Has Israel opened a new front in Syria’s war?
Iran’s reaction to latest deadly strikes to determine the length and intensity of confrontation, say analysts.
Israeli raids against alleged Iranian targets inside Syria have raised fears of a major confrontation in the Middle East.
Amid international calls for restraint and calm, Israeli officials said Thursday’s attacks were not aimed at opening a new front in Syria’s war, but analysts say much will depend on Iran’s response.
The Israeli military has said that its warplanes targeted intelligence, logistics, storage and vehicles in response to rocket fire targeting its forces in the occupied Golan Heights, which it blames on Iran.
Avigdor Lieberman, Israel’s defence minister, said the Israeli assault struck “almost all of the Iranian infrastructure in Syria”, and added that Israel will desist from launching any further attacks.
“I hope we finished this chapter and everyone got the message,” he said, but warned that “if it rains on us [Israel], it will pour on them [Iran].”
Iran has not commented on the rocket fire.
The situation remains unclear, with an independent war monitor claiming the rockets followed a “first Israeli bombardment on the town of Baath” in Quneitra province.
Also on Tuesday, Syrian state media reported attacks on a military base in Kisweh, south of Damascus, and accused Israel of carrying out the raid.
The strikes on Kisweh came shortly after President Donald Trump announced US withdrawal from the 2015 Iran nuclear deal, and resulted in the deaths of 15 people, eight of whom were Iranians, according to the war monitor.
Iranian forces based in Syria reportedly retaliated the next day, launching 20 rockets in the direction of the Israeli-occupied Syrian territory of Golan Heights.
The Israeli military accused Iran’s Revolutionary Guard (IRGC) and its Quds Force, headed by General Qassem Suleimani, of being behind the attack.
Analysts said the Israeli retaliation was meant to signal Tel Aviv’s resolve, without allowing the conflict spiral out of control.
“I don’t think Israel is interested in continuing a prolonged war with Iran because this might spill over to other theatres, including in Lebanon with Hezbollah, effectively making it a proxy war,” Yossi Mekelberg, a professor of international relations at Regent’s University, London, told Al Jazeera.
“Israel runs the risk, by doing what it did, that Iran will feel almost obliged and forced to retaliate again.
“That’s the danger when things like this start, you don’t know how and who’s going to stop. You know how it starts, but you don’t know how it will end.”
‘We’d like to stop’
Mekelberg said the message that Israel was trying to get across is that it was not interested in escalation.
By saying “we achieved our objectives, Israel is effectively saying ‘we’d like to stop'”, he said.
However, “the ball is now in the court of Iran.”
Ghanbar Naderi, an Iranian political analyst, said it was unlikely that Iran will pull back and relinquish all the gains it has made in Syria in recent years.

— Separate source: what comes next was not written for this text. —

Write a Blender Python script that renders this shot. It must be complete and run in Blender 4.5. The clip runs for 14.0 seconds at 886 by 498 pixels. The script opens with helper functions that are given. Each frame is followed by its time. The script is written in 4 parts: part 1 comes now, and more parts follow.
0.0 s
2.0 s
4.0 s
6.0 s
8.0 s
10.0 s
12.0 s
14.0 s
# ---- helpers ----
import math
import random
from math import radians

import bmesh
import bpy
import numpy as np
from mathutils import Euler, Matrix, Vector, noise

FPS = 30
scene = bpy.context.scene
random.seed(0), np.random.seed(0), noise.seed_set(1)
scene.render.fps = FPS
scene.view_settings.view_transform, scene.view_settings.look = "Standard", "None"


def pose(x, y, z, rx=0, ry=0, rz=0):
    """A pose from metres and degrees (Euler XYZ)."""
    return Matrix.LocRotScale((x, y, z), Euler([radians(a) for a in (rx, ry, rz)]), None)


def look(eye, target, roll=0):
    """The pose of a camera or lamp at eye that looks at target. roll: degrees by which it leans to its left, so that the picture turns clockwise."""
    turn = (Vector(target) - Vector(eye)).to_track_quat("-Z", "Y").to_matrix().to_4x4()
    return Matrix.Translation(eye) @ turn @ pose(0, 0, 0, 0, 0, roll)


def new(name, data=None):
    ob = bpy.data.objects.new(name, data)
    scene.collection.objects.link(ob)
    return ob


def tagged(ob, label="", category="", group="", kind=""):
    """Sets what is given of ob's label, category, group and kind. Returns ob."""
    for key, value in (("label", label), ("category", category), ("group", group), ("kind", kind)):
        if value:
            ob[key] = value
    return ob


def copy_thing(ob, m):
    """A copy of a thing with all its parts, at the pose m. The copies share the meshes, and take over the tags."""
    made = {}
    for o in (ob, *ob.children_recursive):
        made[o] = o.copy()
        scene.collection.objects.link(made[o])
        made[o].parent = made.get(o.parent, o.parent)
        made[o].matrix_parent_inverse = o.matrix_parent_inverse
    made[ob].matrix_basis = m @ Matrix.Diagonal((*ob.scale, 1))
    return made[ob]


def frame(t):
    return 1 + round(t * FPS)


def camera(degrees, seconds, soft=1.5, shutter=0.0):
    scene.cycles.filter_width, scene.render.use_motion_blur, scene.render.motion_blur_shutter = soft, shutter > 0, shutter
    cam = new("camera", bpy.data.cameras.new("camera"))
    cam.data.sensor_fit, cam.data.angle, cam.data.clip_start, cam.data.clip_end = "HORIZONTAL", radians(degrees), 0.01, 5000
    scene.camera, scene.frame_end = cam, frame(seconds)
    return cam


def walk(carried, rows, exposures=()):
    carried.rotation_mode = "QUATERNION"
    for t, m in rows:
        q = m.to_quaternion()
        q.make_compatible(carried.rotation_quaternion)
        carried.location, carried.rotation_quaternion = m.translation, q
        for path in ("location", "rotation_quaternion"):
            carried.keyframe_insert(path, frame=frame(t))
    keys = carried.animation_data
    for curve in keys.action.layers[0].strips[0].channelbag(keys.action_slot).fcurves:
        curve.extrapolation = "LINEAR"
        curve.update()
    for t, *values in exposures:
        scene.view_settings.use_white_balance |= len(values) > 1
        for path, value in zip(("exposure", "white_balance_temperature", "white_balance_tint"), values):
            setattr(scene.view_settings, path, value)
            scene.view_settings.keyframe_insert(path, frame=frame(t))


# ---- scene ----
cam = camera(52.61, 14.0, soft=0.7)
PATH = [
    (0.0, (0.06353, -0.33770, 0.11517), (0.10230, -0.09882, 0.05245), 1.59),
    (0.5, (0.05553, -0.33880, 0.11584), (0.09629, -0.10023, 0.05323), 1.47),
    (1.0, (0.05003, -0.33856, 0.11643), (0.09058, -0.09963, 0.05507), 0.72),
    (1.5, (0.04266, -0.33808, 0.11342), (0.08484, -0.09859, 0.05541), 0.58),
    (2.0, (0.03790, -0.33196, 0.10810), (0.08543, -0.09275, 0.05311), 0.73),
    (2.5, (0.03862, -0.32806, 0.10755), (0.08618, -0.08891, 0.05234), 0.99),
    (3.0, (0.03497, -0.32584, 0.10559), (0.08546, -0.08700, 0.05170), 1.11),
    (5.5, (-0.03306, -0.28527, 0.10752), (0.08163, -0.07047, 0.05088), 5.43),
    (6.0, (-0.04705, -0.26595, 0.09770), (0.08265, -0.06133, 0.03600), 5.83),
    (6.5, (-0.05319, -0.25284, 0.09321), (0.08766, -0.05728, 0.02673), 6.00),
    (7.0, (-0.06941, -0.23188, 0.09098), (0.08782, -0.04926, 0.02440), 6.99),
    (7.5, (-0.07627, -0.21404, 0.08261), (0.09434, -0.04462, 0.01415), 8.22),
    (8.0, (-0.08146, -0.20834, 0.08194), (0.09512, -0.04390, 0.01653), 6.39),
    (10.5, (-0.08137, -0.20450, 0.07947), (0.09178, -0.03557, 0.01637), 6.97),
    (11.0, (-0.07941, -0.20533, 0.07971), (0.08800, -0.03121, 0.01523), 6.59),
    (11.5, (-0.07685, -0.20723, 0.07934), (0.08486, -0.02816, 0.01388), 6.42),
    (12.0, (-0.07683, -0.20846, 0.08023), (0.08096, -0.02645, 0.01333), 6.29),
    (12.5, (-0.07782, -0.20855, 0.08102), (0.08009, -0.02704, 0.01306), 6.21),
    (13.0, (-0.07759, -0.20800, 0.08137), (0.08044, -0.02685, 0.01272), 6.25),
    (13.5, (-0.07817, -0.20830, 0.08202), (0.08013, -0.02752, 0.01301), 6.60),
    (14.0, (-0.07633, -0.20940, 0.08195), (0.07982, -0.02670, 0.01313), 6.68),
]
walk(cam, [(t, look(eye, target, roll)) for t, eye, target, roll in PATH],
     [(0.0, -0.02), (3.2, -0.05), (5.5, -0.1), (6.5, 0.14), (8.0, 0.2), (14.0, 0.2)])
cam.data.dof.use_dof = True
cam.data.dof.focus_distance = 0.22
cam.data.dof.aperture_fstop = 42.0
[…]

In Naderi’s view, the attacks on Iranian outposts are a last-ditch attempt by Benjamin Netanyahu, Israel’s prime minister, to save face as he struggles to accept the Syrian government and its Iranian backers’ successive victories.
“At the end of the day, this is a limited campaign in order to send the message that they have not lost the war.

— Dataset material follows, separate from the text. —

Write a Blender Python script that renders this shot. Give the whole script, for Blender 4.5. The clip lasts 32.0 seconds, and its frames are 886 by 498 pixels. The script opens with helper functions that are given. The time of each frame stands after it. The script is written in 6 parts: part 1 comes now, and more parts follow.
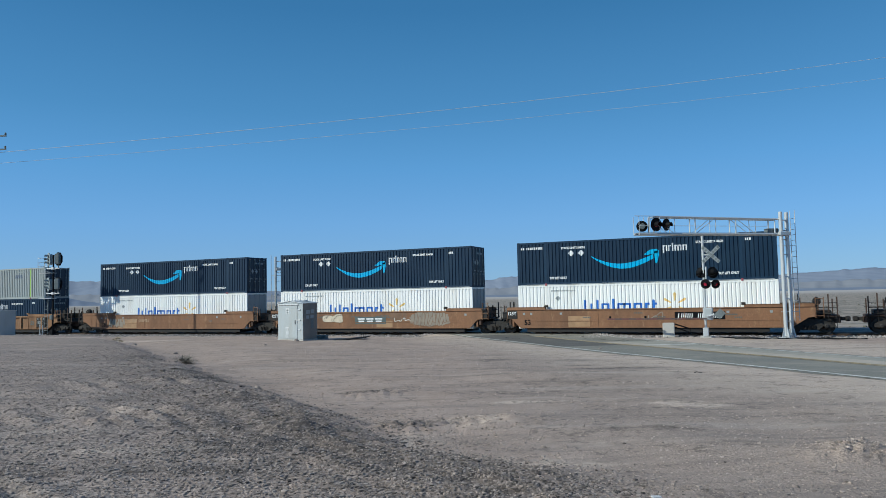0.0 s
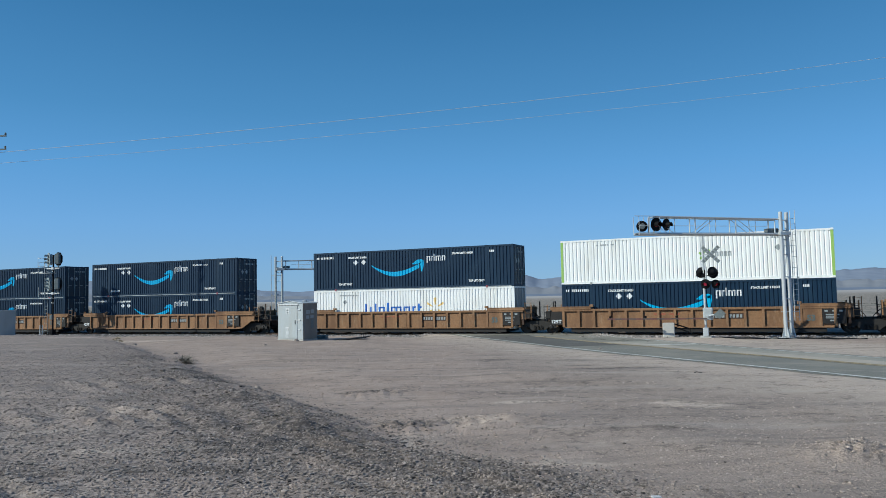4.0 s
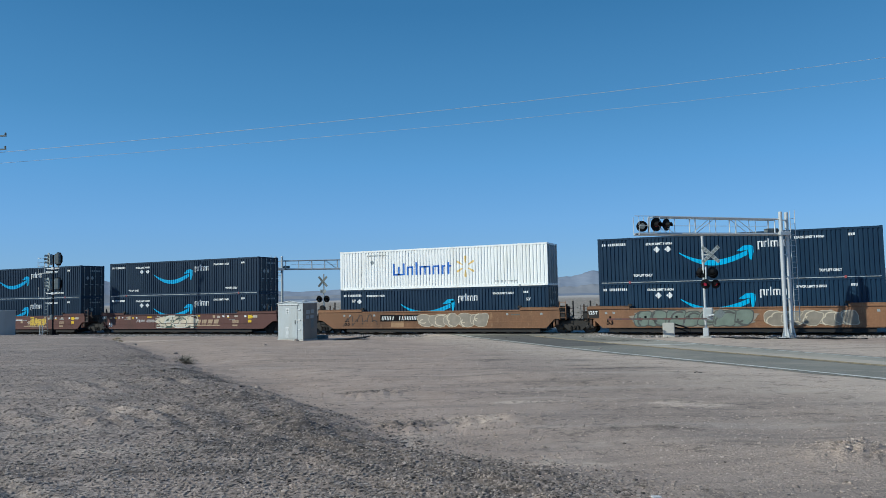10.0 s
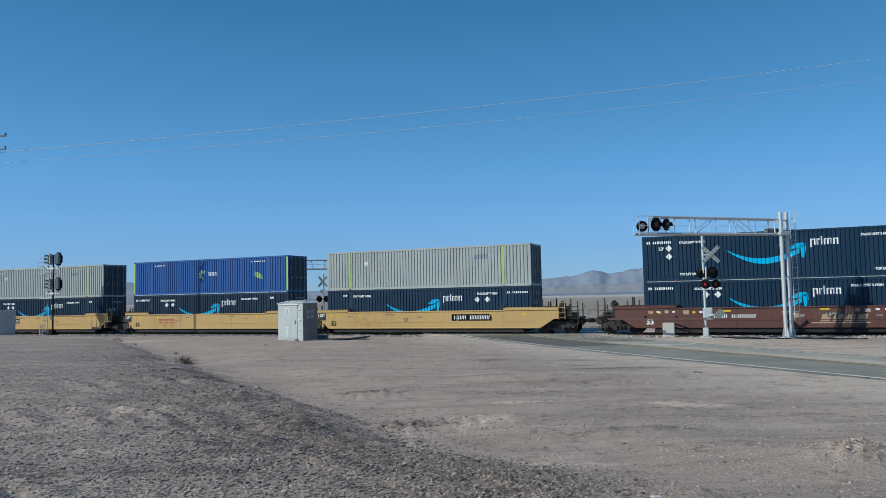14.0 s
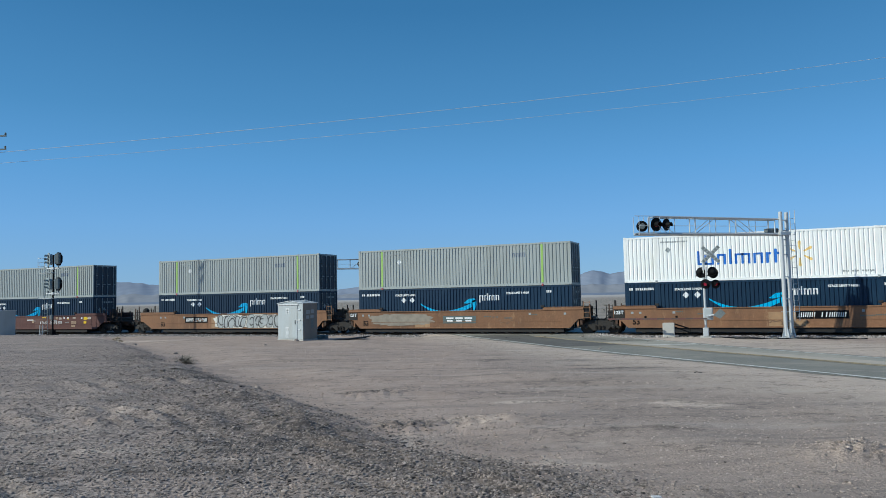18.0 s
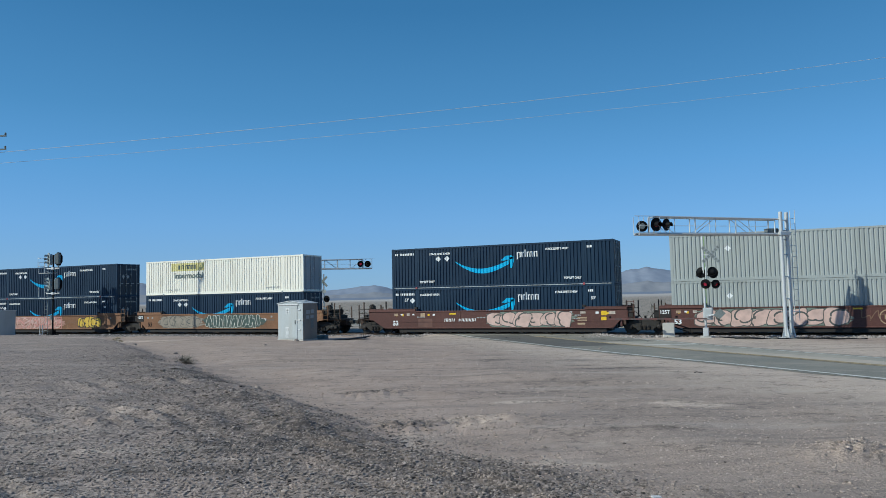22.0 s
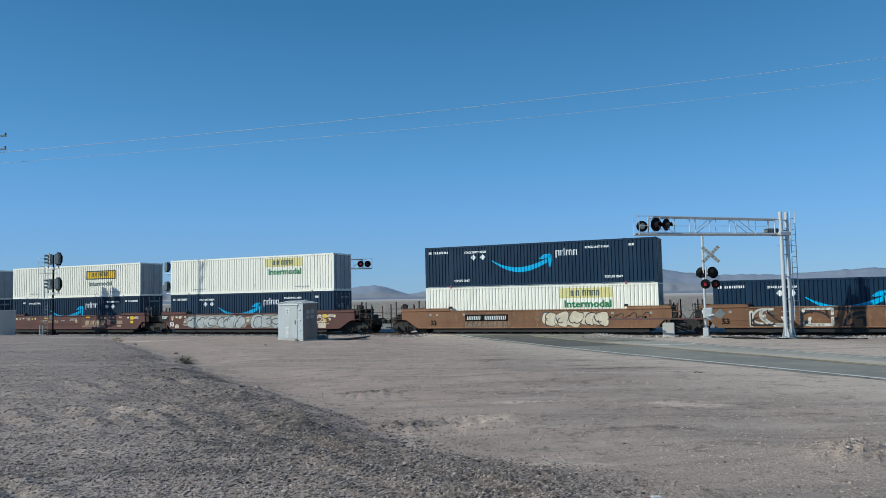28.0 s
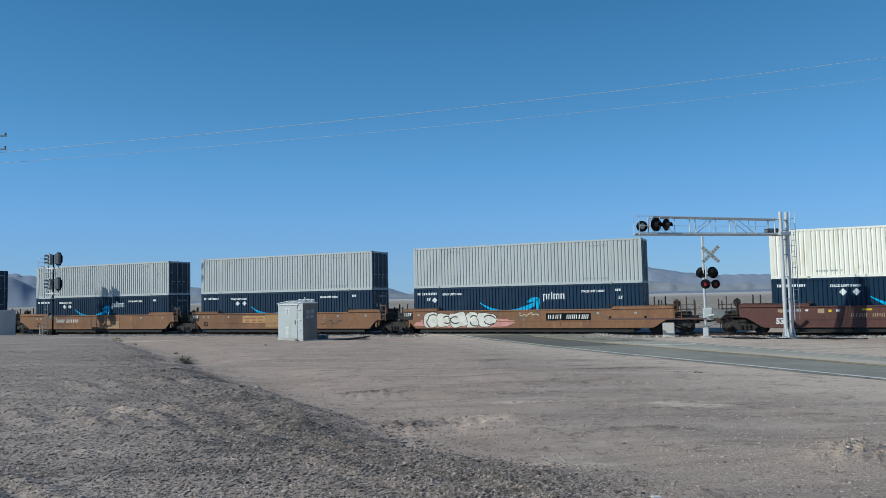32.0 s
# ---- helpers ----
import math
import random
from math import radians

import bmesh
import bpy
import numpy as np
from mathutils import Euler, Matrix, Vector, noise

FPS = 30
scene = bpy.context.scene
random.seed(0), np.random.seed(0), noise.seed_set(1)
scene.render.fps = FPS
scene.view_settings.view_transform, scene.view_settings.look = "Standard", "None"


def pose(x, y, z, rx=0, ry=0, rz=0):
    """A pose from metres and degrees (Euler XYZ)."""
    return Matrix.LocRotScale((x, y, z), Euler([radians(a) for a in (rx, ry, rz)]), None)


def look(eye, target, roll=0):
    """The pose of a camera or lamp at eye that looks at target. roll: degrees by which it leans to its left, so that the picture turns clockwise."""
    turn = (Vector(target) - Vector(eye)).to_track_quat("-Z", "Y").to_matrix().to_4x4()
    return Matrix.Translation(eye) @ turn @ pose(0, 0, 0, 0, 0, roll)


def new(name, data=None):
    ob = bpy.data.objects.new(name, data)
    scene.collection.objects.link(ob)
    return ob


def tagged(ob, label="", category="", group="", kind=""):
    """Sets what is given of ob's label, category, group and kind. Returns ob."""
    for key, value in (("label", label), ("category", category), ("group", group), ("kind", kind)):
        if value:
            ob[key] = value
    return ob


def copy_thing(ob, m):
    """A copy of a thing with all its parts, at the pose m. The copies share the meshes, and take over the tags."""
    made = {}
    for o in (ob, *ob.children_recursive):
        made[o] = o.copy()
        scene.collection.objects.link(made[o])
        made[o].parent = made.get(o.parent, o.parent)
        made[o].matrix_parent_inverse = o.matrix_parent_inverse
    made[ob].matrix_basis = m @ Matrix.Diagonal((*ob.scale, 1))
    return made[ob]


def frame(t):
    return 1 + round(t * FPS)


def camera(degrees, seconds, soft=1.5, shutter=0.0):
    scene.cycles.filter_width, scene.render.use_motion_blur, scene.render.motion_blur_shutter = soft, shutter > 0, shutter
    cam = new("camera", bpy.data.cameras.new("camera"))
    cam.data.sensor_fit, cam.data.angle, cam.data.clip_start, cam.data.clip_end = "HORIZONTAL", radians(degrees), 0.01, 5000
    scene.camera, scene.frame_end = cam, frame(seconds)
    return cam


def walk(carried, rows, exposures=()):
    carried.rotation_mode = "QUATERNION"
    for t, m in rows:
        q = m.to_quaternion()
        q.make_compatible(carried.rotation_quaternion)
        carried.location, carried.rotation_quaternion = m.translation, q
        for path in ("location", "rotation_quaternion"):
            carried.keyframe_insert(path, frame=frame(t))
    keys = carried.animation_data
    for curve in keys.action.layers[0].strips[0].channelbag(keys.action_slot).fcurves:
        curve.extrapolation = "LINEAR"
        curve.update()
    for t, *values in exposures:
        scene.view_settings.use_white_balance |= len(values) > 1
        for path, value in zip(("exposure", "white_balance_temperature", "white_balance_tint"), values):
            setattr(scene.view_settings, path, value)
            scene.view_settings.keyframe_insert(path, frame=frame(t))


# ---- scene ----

cam = camera(62.34, 32.0, soft=0.65)
EYE = (0.0, 0.0, 2.75)
TILT, LEAN = 3.70, -1.217
CAM_POSE = look(EYE, (0.0, 100.0, EYE[2] + 100 * math.tan(radians(TILT))), LEAN)
walk(cam, [(0.0, CAM_POSE), (32.0, CAM_POSE)], [(0.0, 0.0, 6480, -2), (32.0, 0.0, 6480, -2)])

# ---- light: clear morning sky, low sun behind the viewer's left shoulder ----
SUN_AZ, SUN_EL = radians(-110.0), radians(35.0)
SUN_WAY = Vector((math.sin(SUN_AZ) * math.cos(SUN_EL), math.cos(SUN_AZ) * math.cos(SUN_EL), math.sin(SUN_EL)))
world = bpy.data.worlds.new("clear_sky")
scene.world = world
world.use_nodes = True
wn = world.node_tree
sky = wn.nodes.new("ShaderNodeTexSky")
sky.sky_type = "NISHITA"
sky.sun_disc = False
sky.sun_elevation, sky.sun_rotation = SUN_EL, radians(250.0)
sky.altitude, sky.air_density, sky.dust_density, sky.ozone_density = 1500, 1.0, 0.35, 10.0
SKY_PART, SKY_POWER = 0.3, 0.126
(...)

“I think they have lost the war and should call it quits and allow Syria to reconstruct itself from scratch,” Naderi said.
Naderi, however, is unequivocal about Iran’s willingness and ability to retaliate in the event of future Israeli aggression.

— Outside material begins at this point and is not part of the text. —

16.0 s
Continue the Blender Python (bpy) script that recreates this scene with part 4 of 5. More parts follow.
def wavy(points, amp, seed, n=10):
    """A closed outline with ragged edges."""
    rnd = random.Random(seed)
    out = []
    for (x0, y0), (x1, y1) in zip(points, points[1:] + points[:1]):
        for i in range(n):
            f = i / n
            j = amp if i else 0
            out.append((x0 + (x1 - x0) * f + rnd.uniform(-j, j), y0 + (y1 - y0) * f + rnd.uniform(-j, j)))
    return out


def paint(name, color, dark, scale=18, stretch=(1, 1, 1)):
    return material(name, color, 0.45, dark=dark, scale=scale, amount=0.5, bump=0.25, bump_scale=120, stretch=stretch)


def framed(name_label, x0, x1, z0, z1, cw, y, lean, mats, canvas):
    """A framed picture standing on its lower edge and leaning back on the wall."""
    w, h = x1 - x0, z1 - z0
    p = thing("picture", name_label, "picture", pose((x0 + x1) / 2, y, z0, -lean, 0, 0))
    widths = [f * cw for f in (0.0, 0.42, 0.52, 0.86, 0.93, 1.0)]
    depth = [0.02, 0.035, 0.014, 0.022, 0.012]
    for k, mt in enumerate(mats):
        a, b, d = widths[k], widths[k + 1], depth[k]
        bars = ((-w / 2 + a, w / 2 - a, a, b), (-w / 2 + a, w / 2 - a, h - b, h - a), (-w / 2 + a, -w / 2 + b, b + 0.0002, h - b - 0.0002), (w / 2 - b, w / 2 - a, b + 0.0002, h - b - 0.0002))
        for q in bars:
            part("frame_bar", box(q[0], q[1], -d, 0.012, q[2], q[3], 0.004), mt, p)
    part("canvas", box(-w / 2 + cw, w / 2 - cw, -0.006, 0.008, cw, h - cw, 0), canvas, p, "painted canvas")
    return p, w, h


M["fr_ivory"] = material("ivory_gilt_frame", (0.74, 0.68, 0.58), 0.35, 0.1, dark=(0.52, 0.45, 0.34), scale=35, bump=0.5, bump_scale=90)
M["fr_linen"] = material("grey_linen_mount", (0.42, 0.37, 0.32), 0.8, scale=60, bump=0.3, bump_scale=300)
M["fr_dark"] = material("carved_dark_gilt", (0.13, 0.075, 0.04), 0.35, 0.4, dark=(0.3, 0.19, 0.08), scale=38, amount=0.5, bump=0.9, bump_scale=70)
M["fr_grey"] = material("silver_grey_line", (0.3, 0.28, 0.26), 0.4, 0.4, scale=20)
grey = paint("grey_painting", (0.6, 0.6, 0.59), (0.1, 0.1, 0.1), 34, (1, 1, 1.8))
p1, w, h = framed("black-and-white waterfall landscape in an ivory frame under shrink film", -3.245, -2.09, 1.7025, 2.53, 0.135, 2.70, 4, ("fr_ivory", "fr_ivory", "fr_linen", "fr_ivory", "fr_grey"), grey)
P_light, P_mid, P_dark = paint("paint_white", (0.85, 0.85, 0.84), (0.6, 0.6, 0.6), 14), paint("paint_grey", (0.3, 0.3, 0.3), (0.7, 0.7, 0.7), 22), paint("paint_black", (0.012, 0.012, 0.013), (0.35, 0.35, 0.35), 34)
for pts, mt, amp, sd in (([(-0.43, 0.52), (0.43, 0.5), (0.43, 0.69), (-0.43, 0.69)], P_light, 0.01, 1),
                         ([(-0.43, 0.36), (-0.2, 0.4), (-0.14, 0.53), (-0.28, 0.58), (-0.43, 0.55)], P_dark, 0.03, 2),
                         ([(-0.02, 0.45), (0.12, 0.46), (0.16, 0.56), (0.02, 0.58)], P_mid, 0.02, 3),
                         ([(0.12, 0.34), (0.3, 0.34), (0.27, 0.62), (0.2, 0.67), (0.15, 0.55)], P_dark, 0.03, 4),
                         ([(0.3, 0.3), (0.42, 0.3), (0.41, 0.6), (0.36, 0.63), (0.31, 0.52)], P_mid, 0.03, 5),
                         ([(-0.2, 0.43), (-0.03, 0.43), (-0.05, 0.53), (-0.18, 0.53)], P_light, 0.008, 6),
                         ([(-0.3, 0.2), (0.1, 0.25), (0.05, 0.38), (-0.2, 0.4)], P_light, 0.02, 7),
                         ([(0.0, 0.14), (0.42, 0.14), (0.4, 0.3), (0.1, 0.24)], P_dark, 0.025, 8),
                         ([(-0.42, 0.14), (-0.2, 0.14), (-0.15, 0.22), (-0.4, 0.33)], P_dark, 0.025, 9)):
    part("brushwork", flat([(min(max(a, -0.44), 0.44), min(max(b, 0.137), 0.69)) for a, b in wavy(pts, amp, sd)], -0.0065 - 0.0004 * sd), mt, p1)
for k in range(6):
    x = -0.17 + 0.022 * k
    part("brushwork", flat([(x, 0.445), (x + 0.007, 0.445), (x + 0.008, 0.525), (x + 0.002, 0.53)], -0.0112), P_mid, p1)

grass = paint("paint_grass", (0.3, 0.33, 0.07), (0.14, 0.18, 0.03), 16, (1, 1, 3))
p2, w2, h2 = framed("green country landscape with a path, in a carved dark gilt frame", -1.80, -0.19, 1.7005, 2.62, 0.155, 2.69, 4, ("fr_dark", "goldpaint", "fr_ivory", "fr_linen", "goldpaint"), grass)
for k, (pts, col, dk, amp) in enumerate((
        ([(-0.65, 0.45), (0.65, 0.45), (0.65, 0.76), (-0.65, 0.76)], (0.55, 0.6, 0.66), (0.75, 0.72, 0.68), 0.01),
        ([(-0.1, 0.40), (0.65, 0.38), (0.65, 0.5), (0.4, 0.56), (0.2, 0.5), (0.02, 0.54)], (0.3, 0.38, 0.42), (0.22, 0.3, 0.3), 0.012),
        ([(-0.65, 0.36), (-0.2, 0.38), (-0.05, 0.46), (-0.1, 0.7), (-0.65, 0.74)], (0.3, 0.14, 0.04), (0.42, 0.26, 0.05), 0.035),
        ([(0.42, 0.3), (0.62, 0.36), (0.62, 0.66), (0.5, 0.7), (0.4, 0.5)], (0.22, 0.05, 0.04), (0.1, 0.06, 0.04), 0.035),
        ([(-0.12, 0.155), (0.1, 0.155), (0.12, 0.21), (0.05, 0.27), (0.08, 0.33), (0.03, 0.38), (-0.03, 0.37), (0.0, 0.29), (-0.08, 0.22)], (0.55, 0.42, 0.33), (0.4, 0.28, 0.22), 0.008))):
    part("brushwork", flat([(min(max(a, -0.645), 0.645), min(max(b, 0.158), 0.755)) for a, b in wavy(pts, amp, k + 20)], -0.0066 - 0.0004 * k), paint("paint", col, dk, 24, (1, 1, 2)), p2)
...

“This is not the first time that Israel attacks Syria from the Golan Heights and certainly won’t be the last one,” he says.
“We are expecting more attacks in the coming weeks and months. But the simple fact is that Iran is going to stay in Syria.
“If Israel hits Syrian or Iranian forces, there will be retaliation. This is no longer the Syria of five or six years ago.”